Unexpected Grief

I took one last deep yoga breath before stepping into Inksanity Tattoo Company on Friday night.

The emotions and adrenaline pumping through my body in that moment felt so familiar.

The nerves, the huge pit in my stomach, the uncertainty. They were all the same feelings as I set foot in the hospital’s labor and delivery wing the day we had to say goodbye to Bella 2 years ago.  I tried to focus on how this would be a piece of cake compared to losing her. Even still, I was worried about the design. And about the pain. And about the change my body would undergo forever.

Then, just as the nurses at the hospital were able to put me at ease during Bella’s birth, the kind staff and artists at Inksanity knew just the words to say to make me feel comforted. My artist was prepared with print outs of the inspiration images I had sent and then I waited as she worked her magic. So much waiting. It felt like hours when it was really only minutes.

After only one revision there is was. Her rose. Bella’s rose.

It was bigger than I had initially planned. But Bella’s legacy has been bigger than I ever imagined it would become, so bigger in the end felt better.

More waiting.

As she prepped needles, and ink, and drawings, and tables I held Brendan’s hand and remembered. And worried about the pain I was about to undergo.

My mantra: “This can’t hurt as much as birthing your dead child”.

And sure enough it didn’t.

But oh my goodness, the low low low I felt after it was over. I wasn’t expecting. I thought I’d feel this immense sense of closure. A chapter of her story closed. Instead, I felt emotionally drained, cold, tired, sad, and uncertain. I kept looking at my wrist mourning her and not celebrating her. I couldn’t sleep that night. There was anxiety. Panic.

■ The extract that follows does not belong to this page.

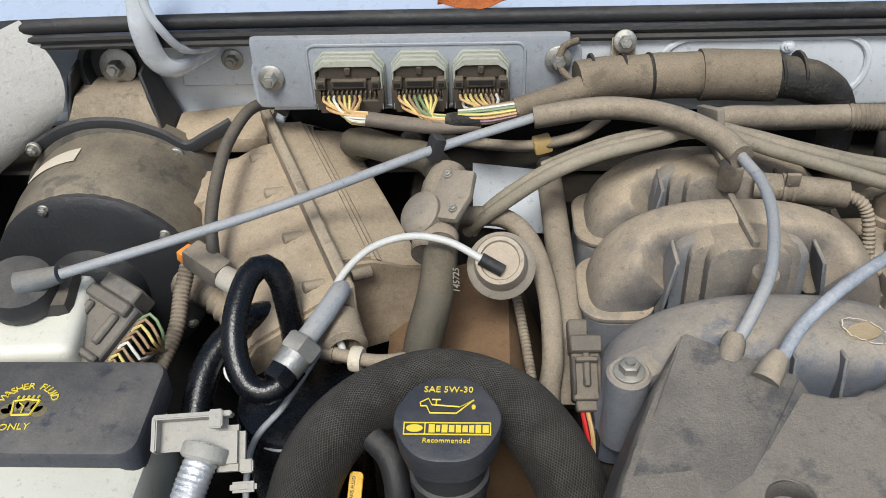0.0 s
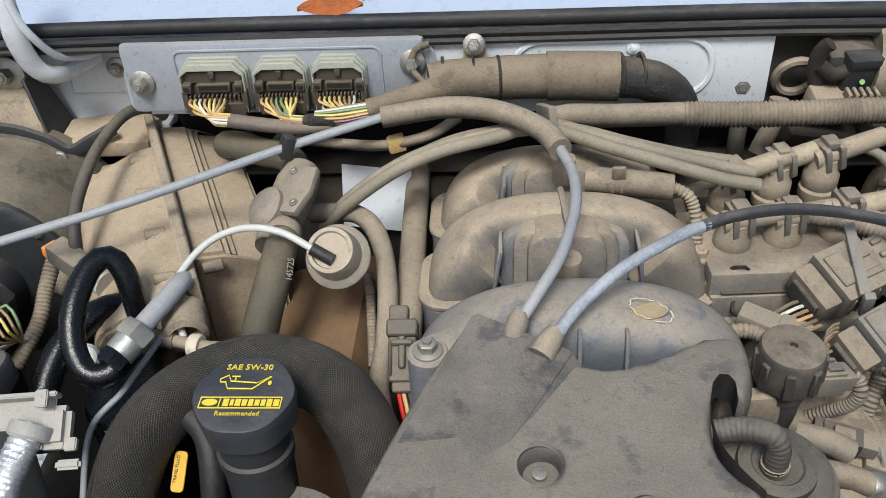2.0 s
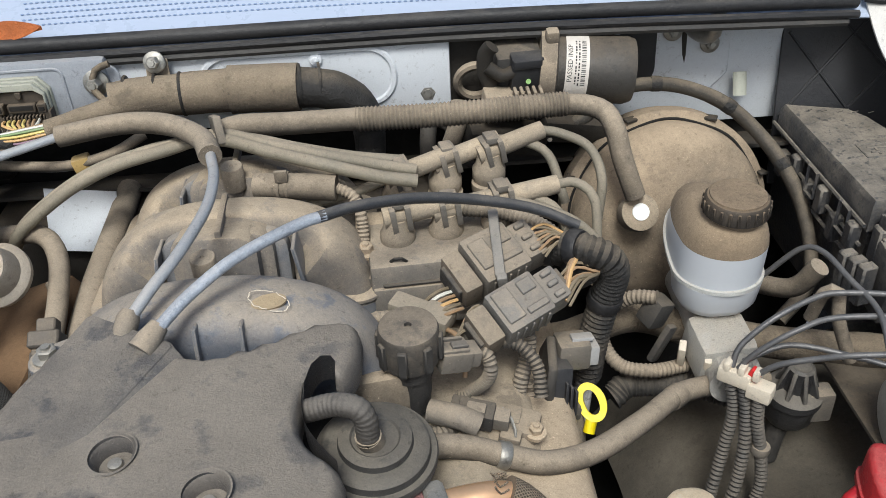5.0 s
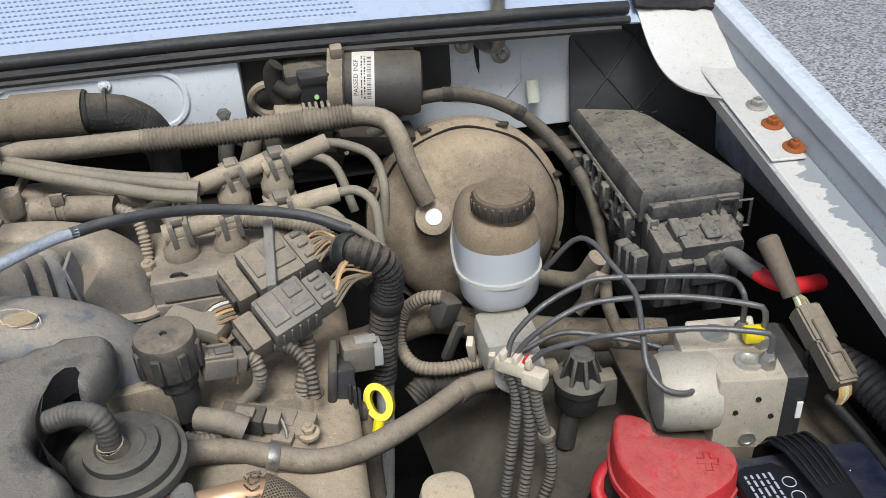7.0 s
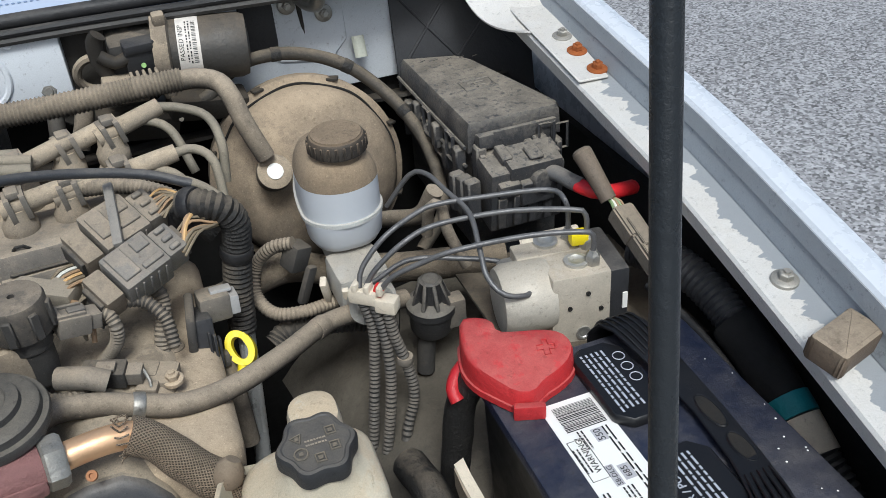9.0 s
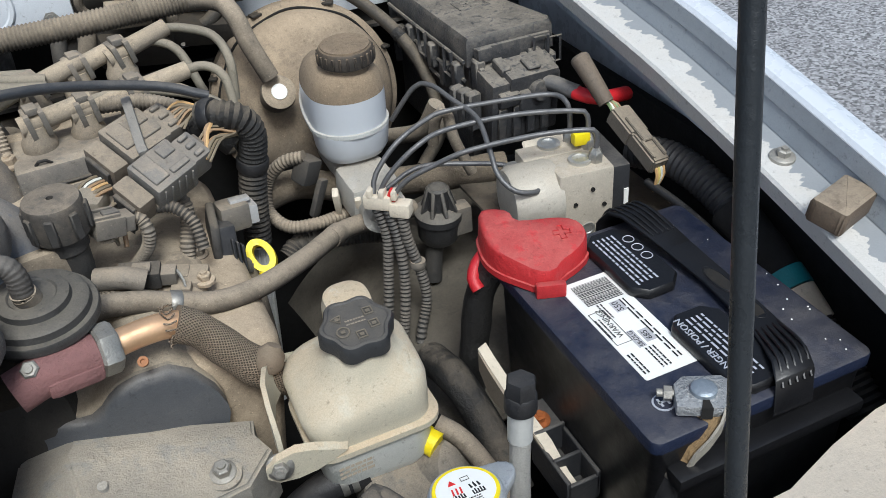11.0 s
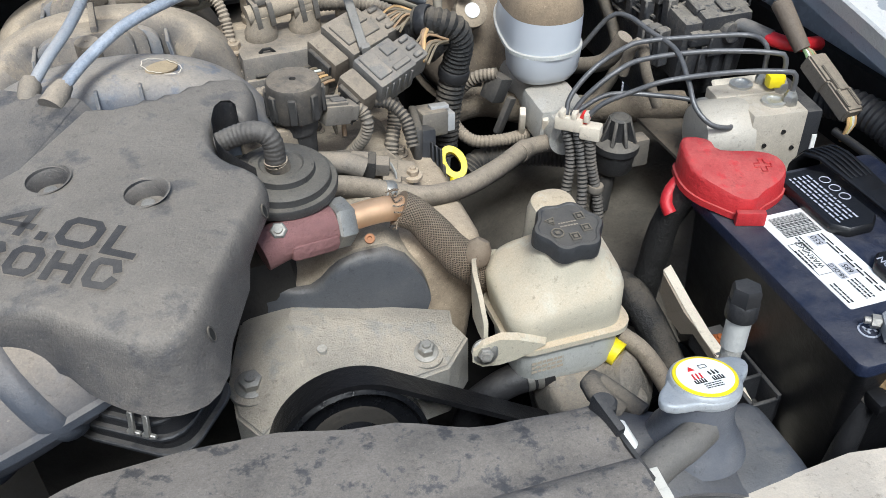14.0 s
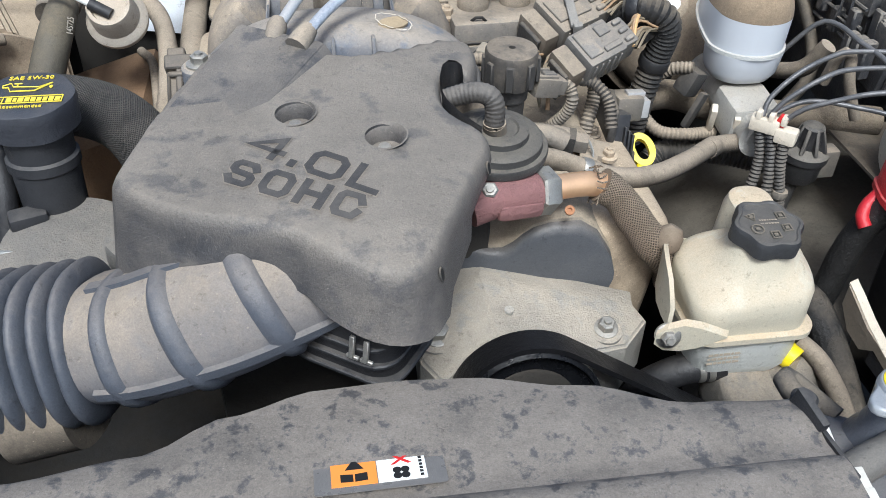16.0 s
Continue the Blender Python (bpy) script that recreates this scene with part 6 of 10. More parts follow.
for k in range(2):
    t = bm_()
    box(t, (0.242 + 0.009 * k, 0.167 - 0.006 * k, 1.072), (0.004, 0.003, 0.018), rot=(-10, 0, -35), bevel=0.0006, seg=1)
    box(t, (0.242 + 0.009 * k, 0.166 - 0.006 * k, 1.064), (0.010, 0.003, 0.003), rot=(-10, 0, -35), bevel=0.0006, seg=1)
    part("clip", t, STEEL, tb)

# air duct with its bellows
duct = thing("air_duct", (0.1, 0.22, 0.98), "blue-grey rubber intake duct with raised ribs and bellows", "air duct")
d0, d1 = V(0.070, 0.238, 1.036), V(0.238, 0.254, 1.098)
path = spline([d0, (0.110, 0.230, 1.048), (0.155, 0.228, 1.067), (0.198, 0.236, 1.085), d1], 0.006)


def duct_ring(c, d, r, flat, n=36, up=V(0.15, 0.35, 0.93)):
    d = d.normalized()
    s = d.cross(up).normalized()
    u = s.cross(d)
    return [c + (s * math.copysign(abs(math.cos(a)) ** 0.8, math.cos(a)) + u * math.copysign(abs(math.sin(a)) ** 0.8, math.sin(a)) * flat) * r for a in (6.2832 * k / n for k in range(n))]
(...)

It was if I had been transported right back to 2 years ago. It was the exact same cycle. I was grieving the loss of her. I was grieving the “loss” of my body. Those same stages of grief sneaking in again.

Denial. Anger. Bargaining. Depression.

And Acceptance.

Maybe that’s what I was subconsciously looking for through this whole experience. To re-live those emotions. Because now two days later I am in love with my art. I am in love with my wrist. And I am so happy that I now get to carry my girls Bella and Brielle Rose with me each and every day.